Animation scripts
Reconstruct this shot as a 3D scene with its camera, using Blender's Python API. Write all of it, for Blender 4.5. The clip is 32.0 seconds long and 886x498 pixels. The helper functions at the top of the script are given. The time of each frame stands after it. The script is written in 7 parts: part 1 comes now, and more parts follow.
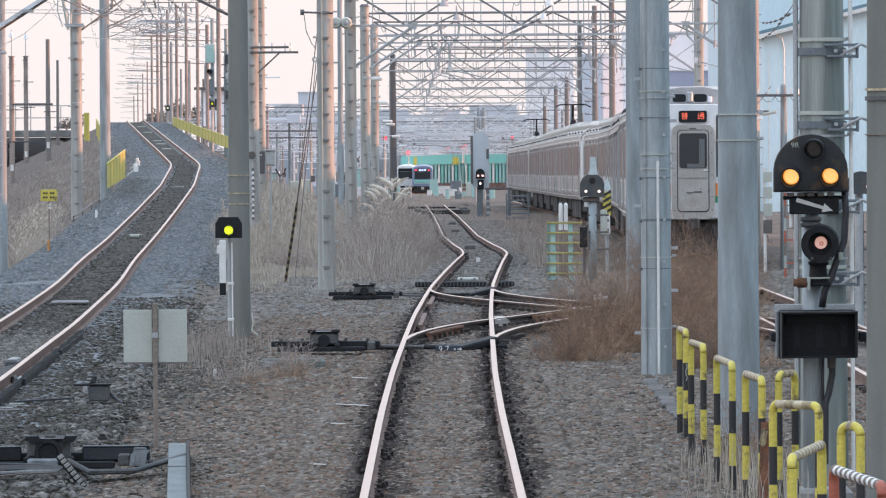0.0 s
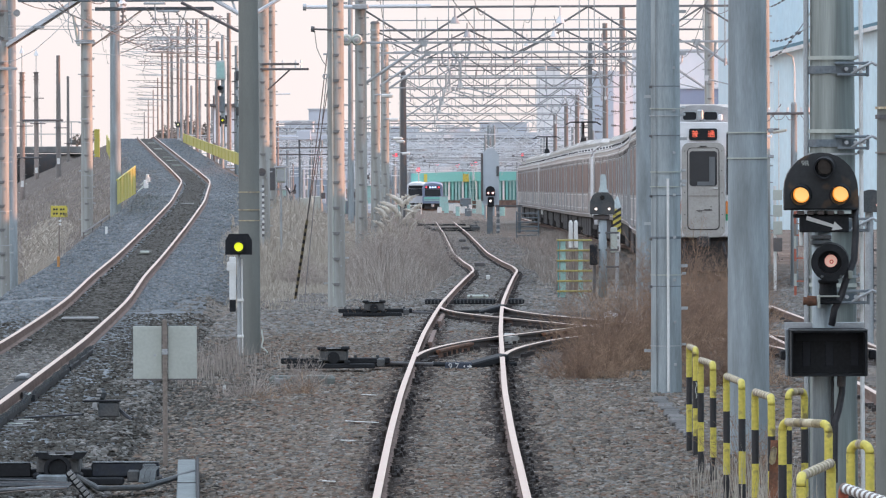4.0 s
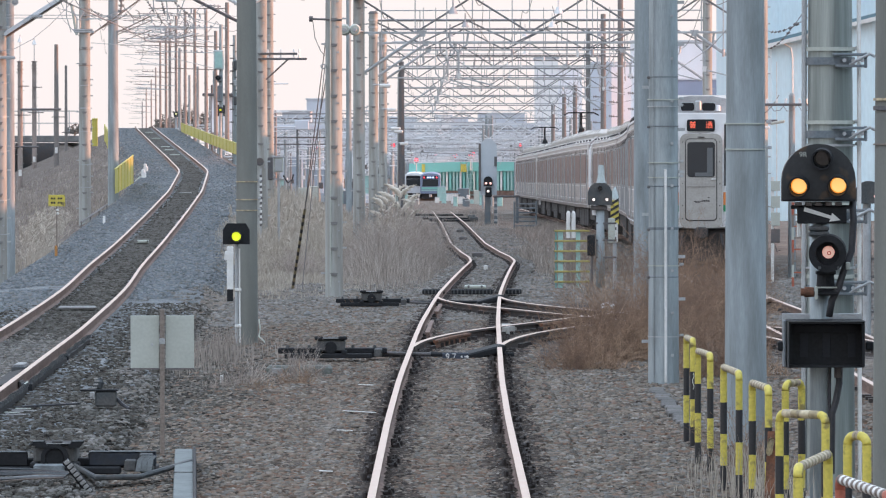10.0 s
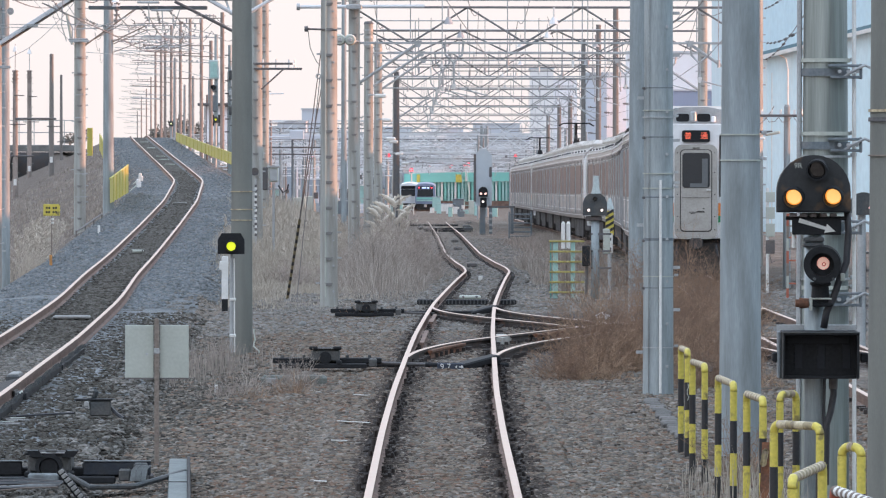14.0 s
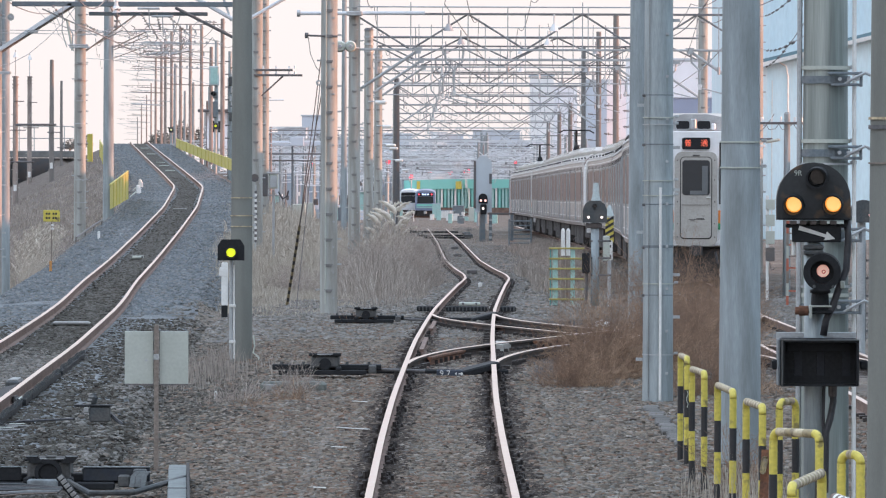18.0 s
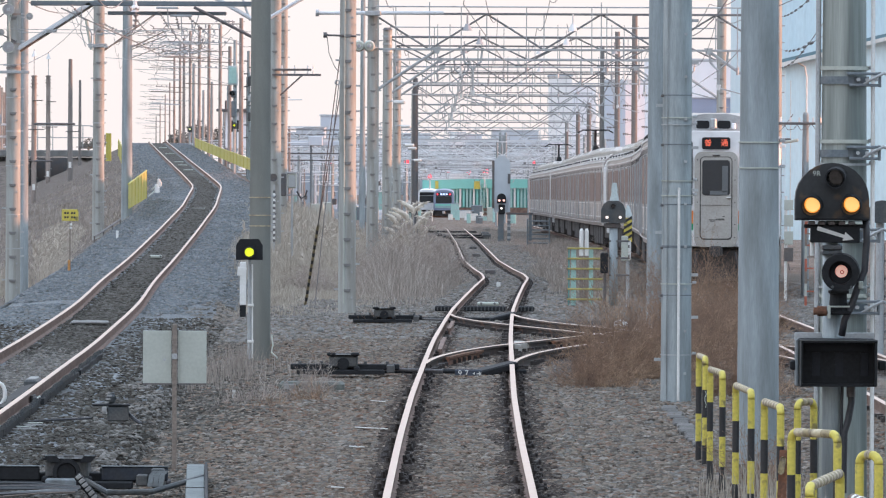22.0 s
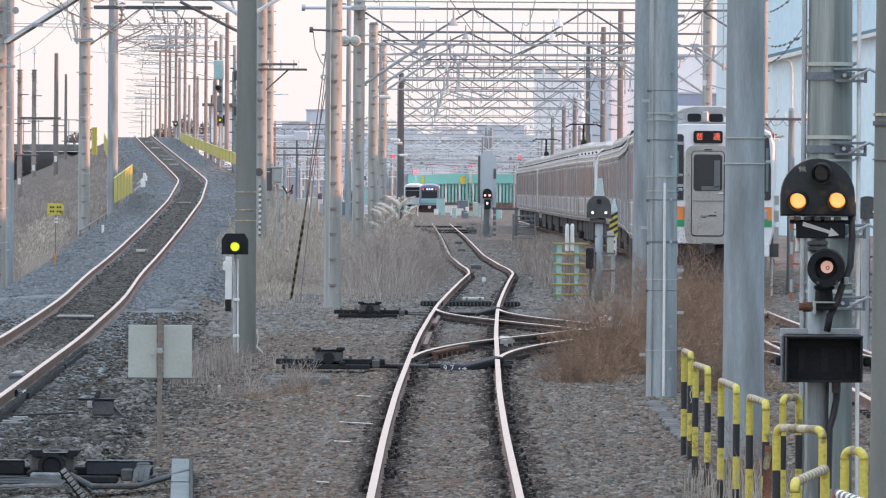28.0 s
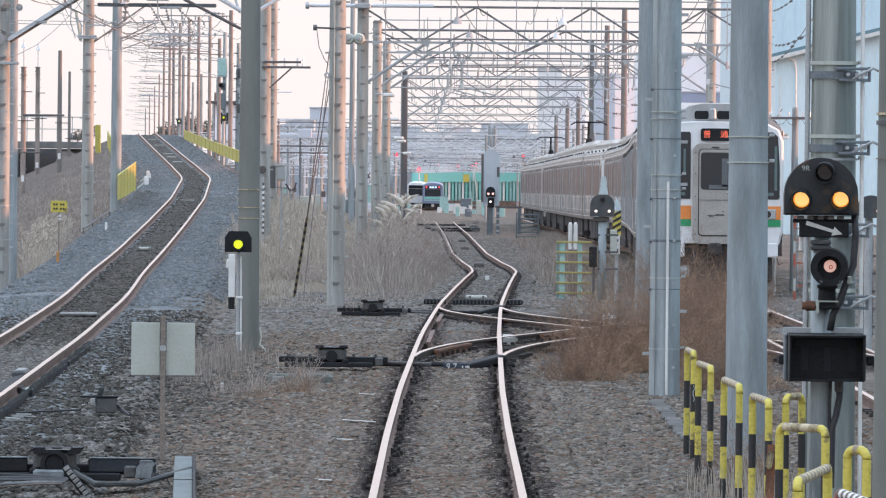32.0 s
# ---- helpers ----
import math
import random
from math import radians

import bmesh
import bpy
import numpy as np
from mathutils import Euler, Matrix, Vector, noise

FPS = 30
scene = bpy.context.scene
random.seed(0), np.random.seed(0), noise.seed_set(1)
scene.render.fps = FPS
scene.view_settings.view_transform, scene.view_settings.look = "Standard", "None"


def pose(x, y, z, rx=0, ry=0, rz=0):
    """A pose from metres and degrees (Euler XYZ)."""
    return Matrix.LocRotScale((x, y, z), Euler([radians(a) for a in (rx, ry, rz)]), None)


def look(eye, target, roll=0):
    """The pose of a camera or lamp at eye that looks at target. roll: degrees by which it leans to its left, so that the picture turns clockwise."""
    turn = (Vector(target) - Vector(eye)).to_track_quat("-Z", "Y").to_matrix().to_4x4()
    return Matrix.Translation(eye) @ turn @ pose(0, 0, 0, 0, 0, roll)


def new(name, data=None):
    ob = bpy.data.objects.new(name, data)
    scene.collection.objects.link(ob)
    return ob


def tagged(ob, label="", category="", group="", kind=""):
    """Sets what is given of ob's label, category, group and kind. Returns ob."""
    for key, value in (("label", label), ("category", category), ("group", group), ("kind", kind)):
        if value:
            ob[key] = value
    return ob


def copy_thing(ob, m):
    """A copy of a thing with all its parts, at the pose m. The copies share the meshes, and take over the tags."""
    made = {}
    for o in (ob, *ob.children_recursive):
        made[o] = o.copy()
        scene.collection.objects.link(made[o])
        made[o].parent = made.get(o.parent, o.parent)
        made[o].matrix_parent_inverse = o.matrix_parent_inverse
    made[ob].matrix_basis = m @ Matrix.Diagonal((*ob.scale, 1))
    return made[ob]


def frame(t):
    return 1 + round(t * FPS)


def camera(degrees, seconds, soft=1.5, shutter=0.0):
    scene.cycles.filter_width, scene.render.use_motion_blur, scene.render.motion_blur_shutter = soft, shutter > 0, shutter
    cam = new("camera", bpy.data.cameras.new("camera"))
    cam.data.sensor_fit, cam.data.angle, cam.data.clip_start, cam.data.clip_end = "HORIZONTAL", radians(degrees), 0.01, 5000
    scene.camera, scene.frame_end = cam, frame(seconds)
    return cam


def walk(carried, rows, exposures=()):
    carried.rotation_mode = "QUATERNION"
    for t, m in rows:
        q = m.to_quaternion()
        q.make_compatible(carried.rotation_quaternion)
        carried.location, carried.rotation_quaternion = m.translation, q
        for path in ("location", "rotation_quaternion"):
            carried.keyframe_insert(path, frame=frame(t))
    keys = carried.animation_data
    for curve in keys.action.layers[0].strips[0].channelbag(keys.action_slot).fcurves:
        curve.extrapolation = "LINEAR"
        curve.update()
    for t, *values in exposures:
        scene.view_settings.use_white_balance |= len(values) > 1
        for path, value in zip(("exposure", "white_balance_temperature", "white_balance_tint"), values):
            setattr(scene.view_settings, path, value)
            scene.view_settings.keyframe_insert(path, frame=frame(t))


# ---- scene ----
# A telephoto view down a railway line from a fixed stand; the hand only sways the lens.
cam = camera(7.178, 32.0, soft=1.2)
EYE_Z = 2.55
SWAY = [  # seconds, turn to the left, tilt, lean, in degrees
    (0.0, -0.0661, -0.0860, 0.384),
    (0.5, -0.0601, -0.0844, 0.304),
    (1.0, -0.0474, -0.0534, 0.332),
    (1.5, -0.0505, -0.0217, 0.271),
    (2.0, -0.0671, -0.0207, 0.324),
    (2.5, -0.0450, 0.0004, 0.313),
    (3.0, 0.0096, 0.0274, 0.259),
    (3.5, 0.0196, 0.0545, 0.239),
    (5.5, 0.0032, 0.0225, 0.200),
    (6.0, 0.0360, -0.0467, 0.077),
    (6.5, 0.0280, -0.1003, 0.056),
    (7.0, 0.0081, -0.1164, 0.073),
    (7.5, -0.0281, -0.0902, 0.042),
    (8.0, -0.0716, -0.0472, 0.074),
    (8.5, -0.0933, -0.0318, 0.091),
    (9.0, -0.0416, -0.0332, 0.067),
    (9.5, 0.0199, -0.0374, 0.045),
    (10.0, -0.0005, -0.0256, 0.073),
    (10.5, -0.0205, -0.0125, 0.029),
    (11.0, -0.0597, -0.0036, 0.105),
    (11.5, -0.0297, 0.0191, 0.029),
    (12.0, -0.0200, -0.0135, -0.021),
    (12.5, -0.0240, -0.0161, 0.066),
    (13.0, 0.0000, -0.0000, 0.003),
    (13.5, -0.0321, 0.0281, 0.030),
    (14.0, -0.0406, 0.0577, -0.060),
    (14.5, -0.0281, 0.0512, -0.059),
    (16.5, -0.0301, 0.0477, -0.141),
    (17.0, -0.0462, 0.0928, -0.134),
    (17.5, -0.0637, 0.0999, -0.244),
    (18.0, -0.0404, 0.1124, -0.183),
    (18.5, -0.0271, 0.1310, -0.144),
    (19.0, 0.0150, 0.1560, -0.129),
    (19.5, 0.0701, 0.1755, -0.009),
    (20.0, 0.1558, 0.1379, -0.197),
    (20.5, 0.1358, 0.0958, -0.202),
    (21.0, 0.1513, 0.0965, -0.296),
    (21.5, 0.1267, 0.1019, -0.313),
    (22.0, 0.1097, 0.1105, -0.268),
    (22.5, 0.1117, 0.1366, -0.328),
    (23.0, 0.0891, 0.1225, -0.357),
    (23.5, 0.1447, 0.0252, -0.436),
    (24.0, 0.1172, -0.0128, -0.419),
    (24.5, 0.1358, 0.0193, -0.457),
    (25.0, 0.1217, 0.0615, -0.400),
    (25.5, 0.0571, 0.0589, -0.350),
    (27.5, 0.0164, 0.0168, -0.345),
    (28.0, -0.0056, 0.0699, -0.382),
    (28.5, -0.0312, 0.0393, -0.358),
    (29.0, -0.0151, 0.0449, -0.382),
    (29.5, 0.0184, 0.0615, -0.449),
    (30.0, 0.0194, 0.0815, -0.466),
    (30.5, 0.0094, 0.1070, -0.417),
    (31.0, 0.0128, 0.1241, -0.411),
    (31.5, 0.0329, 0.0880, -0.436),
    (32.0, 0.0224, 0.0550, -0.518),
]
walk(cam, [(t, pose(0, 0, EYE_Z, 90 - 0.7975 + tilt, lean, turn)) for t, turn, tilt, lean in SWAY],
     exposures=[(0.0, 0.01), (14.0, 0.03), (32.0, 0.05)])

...

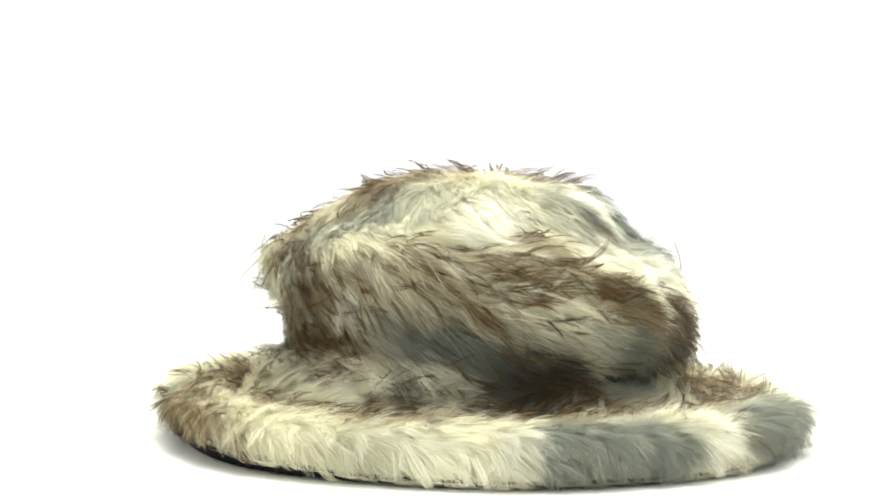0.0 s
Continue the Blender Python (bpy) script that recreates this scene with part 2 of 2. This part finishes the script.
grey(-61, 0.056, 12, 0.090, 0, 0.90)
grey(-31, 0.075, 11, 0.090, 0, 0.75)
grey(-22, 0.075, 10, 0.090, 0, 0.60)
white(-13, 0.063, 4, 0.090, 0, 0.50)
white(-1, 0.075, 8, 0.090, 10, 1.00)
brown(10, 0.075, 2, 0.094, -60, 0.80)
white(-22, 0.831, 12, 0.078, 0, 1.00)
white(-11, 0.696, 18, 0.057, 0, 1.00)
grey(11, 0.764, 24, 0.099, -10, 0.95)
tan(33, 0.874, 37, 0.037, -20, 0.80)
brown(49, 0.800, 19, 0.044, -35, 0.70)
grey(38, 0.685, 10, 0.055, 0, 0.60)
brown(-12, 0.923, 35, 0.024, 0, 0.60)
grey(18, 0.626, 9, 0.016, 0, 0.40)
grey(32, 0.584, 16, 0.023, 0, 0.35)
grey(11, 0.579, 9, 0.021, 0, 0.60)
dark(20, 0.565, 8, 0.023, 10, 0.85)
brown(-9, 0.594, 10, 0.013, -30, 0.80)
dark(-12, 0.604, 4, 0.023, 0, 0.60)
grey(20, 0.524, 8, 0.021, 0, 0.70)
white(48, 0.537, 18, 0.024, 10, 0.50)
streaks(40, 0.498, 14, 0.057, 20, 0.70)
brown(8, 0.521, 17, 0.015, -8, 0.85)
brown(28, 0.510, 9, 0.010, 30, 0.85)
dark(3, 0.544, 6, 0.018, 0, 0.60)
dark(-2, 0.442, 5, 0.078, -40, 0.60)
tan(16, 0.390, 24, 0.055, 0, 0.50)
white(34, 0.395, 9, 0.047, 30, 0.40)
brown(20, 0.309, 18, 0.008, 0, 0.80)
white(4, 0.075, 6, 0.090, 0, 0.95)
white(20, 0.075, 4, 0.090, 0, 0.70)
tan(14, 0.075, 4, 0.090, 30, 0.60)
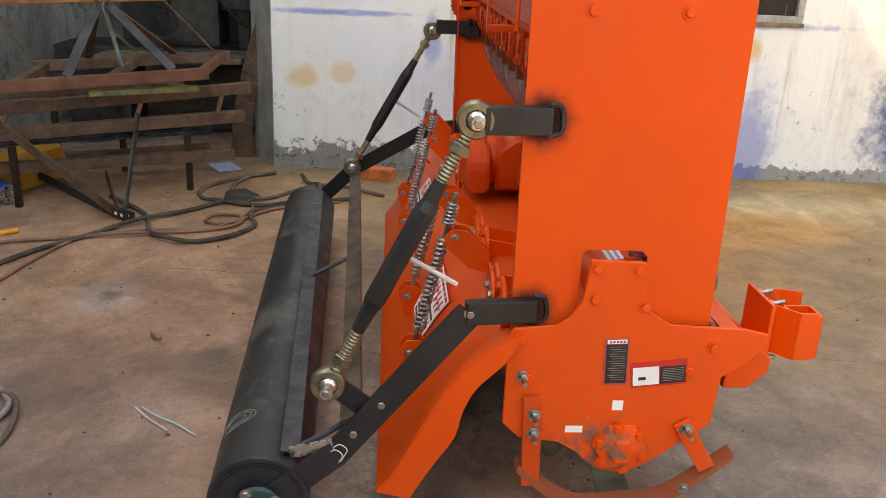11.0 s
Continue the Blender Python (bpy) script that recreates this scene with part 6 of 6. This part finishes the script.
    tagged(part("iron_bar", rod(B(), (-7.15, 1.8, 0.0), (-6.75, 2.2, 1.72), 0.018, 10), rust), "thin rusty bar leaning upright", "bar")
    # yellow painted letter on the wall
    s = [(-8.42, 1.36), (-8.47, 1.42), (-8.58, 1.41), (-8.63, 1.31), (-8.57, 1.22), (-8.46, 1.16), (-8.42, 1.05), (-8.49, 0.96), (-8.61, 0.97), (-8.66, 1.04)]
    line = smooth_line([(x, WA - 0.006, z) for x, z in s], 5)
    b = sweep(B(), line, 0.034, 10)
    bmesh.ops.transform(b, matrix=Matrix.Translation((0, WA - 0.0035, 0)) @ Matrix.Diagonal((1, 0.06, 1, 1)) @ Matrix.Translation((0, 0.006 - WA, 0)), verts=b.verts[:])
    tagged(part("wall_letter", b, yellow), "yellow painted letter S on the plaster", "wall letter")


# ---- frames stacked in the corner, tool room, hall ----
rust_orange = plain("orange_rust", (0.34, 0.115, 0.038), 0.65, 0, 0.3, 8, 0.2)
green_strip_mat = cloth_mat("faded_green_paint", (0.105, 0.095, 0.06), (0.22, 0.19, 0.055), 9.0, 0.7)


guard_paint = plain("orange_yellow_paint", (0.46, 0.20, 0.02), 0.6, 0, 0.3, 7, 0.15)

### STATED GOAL
Extract from the records above the lines from the one containing "6. This part finishes the script." to the one containing "0.3, 7, 0.15)", both lines included, exactly as they appear and with nothing else.

### SOLUTION FOR THIS TASK
Continue the Blender Python (bpy) script that recreates this scene with part 6 of 6. This part finishes the script.
    tagged(part("iron_bar", rod(B(), (-7.15, 1.8, 0.0), (-6.75, 2.2, 1.72), 0.018, 10), rust), "thin rusty bar leaning upright", "bar")
    # yellow painted letter on the wall
    s = [(-8.42, 1.36), (-8.47, 1.42), (-8.58, 1.41), (-8.63, 1.31), (-8.57, 1.22), (-8.46, 1.16), (-8.42, 1.05), (-8.49, 0.96), (-8.61, 0.97), (-8.66, 1.04)]
    line = smooth_line([(x, WA - 0.006, z) for x, z in s], 5)
    b = sweep(B(), line, 0.034, 10)
    bmesh.ops.transform(b, matrix=Matrix.Translation((0, WA - 0.0035, 0)) @ Matrix.Diagonal((1, 0.06, 1, 1)) @ Matrix.Translation((0, 0.006 - WA, 0)), verts=b.verts[:])
    tagged(part("wall_letter", b, yellow), "yellow painted letter S on the plaster", "wall letter")


# ---- frames stacked in the corner, tool room, hall ----
rust_orange = plain("orange_rust", (0.34, 0.115, 0.038), 0.65, 0, 0.3, 8, 0.2)
green_strip_mat = cloth_mat("faded_green_paint", (0.105, 0.095, 0.06), (0.22, 0.19, 0.055), 9.0, 0.7)


guard_paint = plain("orange_yellow_paint", (0.46, 0.20, 0.02), 0.6, 0, 0.3, 7, 0.15)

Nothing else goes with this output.